• [Exercise description]: Copy the material that follows word for word and omit its pictures.

▼

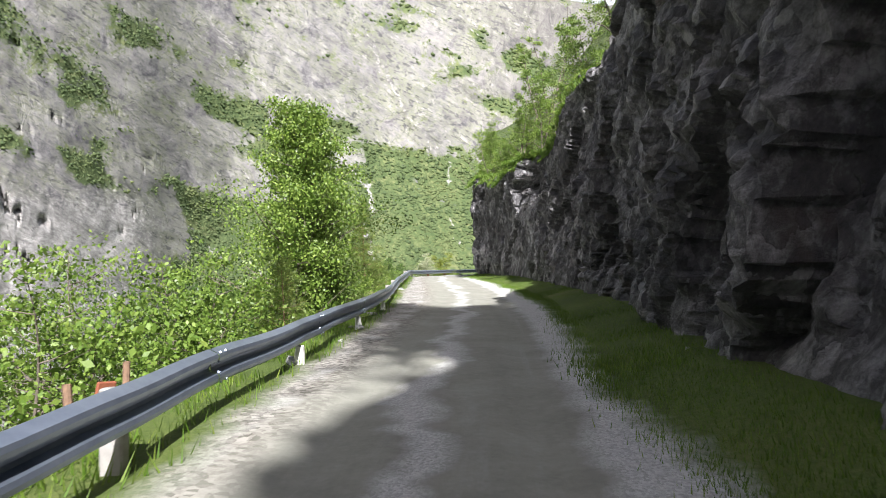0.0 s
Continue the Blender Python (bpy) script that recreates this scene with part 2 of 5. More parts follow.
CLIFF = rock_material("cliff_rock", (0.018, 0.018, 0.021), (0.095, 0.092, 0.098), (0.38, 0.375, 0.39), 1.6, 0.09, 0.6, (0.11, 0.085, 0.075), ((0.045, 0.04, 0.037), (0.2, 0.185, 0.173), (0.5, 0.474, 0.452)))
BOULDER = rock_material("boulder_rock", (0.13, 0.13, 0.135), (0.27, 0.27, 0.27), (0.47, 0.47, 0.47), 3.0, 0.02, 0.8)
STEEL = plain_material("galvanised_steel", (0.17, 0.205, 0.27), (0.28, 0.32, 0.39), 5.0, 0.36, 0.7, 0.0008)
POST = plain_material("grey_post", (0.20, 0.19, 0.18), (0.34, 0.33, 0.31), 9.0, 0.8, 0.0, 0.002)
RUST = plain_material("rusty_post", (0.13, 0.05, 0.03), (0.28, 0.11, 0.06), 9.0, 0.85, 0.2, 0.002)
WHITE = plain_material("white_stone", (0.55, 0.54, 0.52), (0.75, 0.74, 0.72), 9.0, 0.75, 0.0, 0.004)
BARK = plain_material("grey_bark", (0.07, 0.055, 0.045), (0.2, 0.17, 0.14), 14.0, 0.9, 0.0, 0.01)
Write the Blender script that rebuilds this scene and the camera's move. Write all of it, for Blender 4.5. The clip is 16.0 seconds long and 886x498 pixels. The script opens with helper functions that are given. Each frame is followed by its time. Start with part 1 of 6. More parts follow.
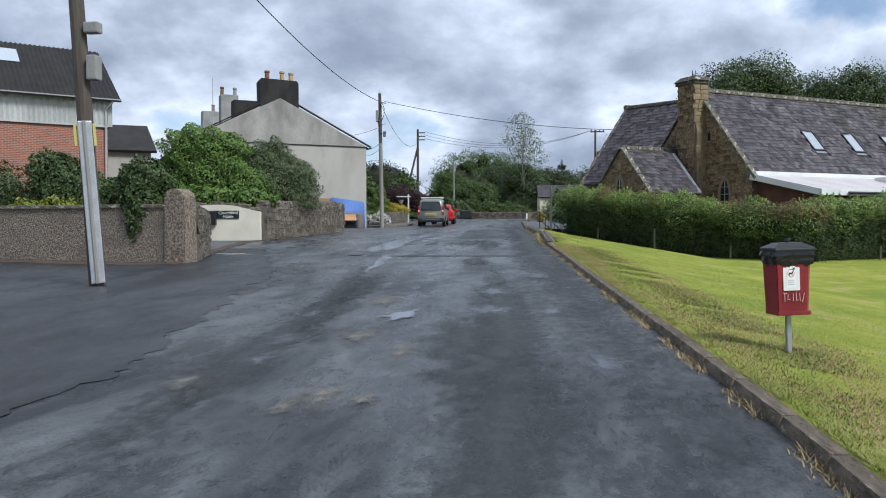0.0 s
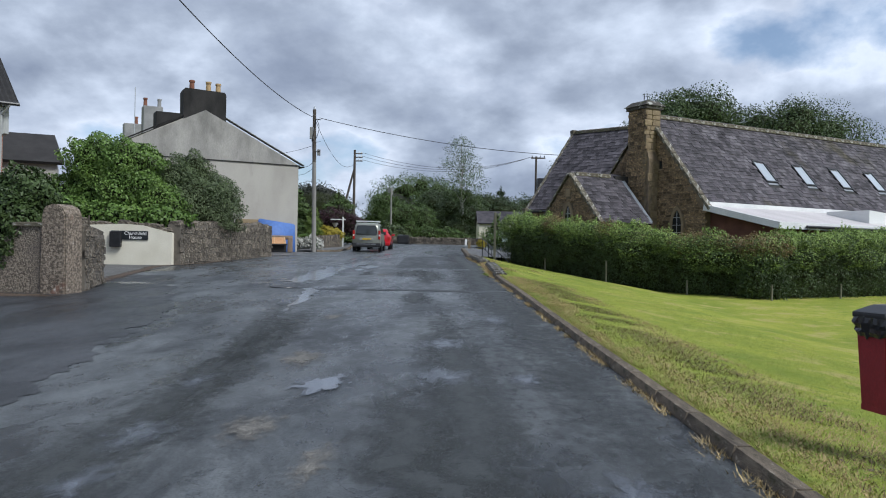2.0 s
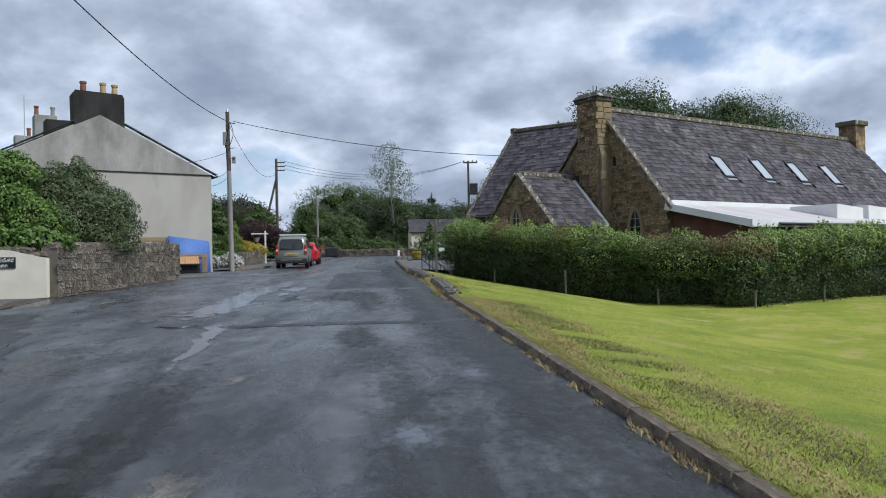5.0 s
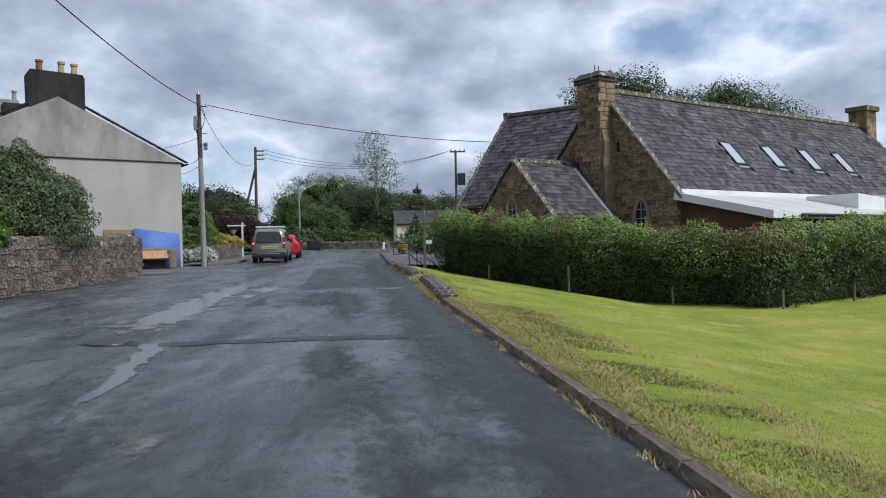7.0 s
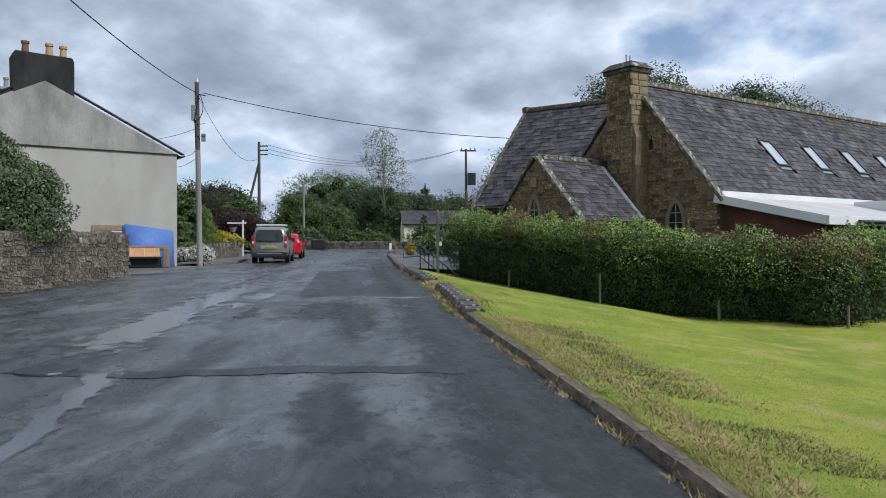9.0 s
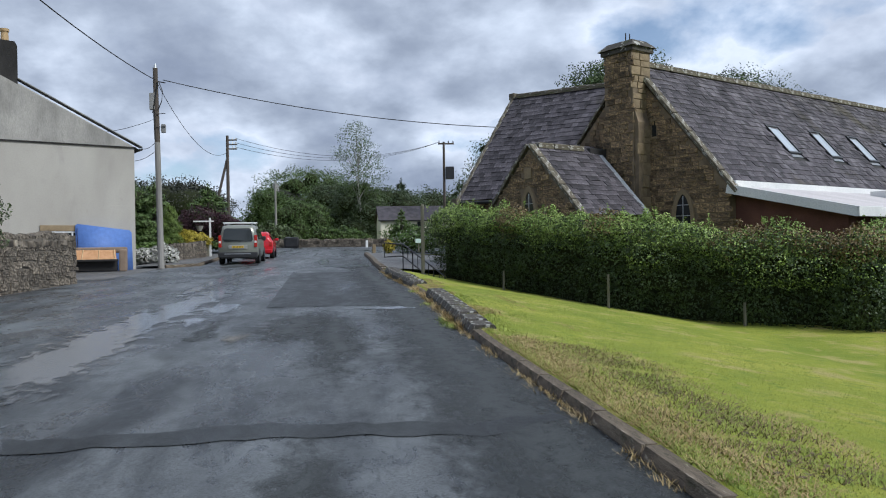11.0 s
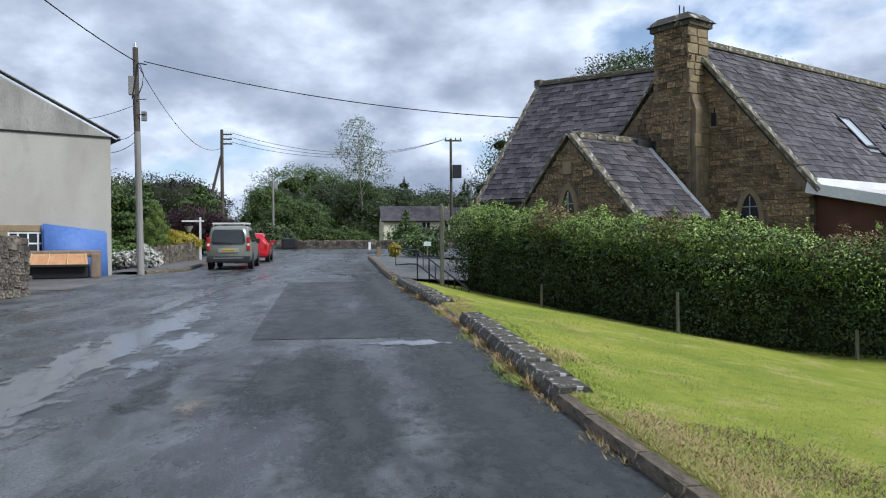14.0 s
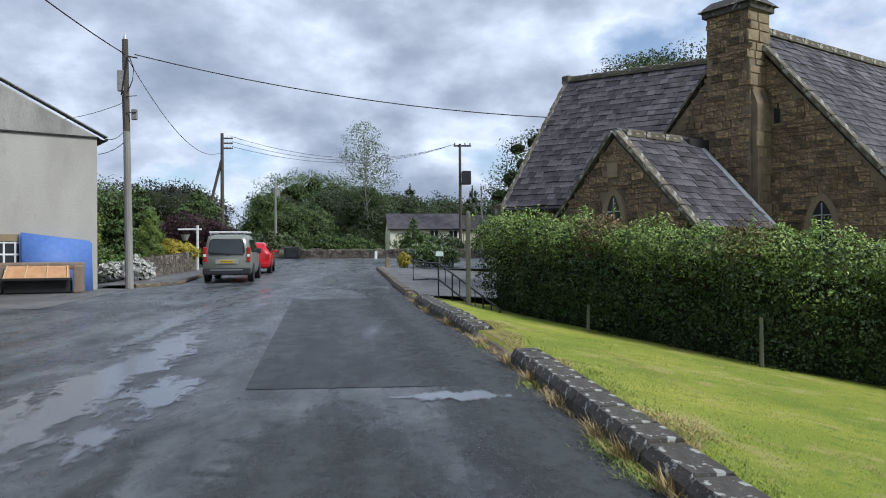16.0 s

▲

• [Exercise result]:
0.0 s
Continue the Blender Python (bpy) script that recreates this scene with part 2 of 5. More parts follow.
CLIFF = rock_material("cliff_rock", (0.018, 0.018, 0.021), (0.095, 0.092, 0.098), (0.38, 0.375, 0.39), 1.6, 0.09, 0.6, (0.11, 0.085, 0.075), ((0.045, 0.04, 0.037), (0.2, 0.185, 0.173), (0.5, 0.474, 0.452)))
BOULDER = rock_material("boulder_rock", (0.13, 0.13, 0.135), (0.27, 0.27, 0.27), (0.47, 0.47, 0.47), 3.0, 0.02, 0.8)
STEEL = plain_material("galvanised_steel", (0.17, 0.205, 0.27), (0.28, 0.32, 0.39), 5.0, 0.36, 0.7, 0.0008)
POST = plain_material("grey_post", (0.20, 0.19, 0.18), (0.34, 0.33, 0.31), 9.0, 0.8, 0.0, 0.002)
RUST = plain_material("rusty_post", (0.13, 0.05, 0.03), (0.28, 0.11, 0.06), 9.0, 0.85, 0.2, 0.002)
WHITE = plain_material("white_stone", (0.55, 0.54, 0.52), (0.75, 0.74, 0.72), 9.0, 0.75, 0.0, 0.004)
BARK = plain_material("grey_bark", (0.07, 0.055, 0.045), (0.2, 0.17, 0.14), 14.0, 0.9, 0.0, 0.01)
Write the Blender script that rebuilds this scene and the camera's move. Write all of it, for Blender 4.5. The clip is 16.0 seconds long and 886x498 pixels. The script opens with helper functions that are given. Each frame is followed by its time. Start with part 1 of 6. More parts follow.
0.0 s
2.0 s
5.0 s
7.0 s
9.0 s
11.0 s
14.0 s
16.0 s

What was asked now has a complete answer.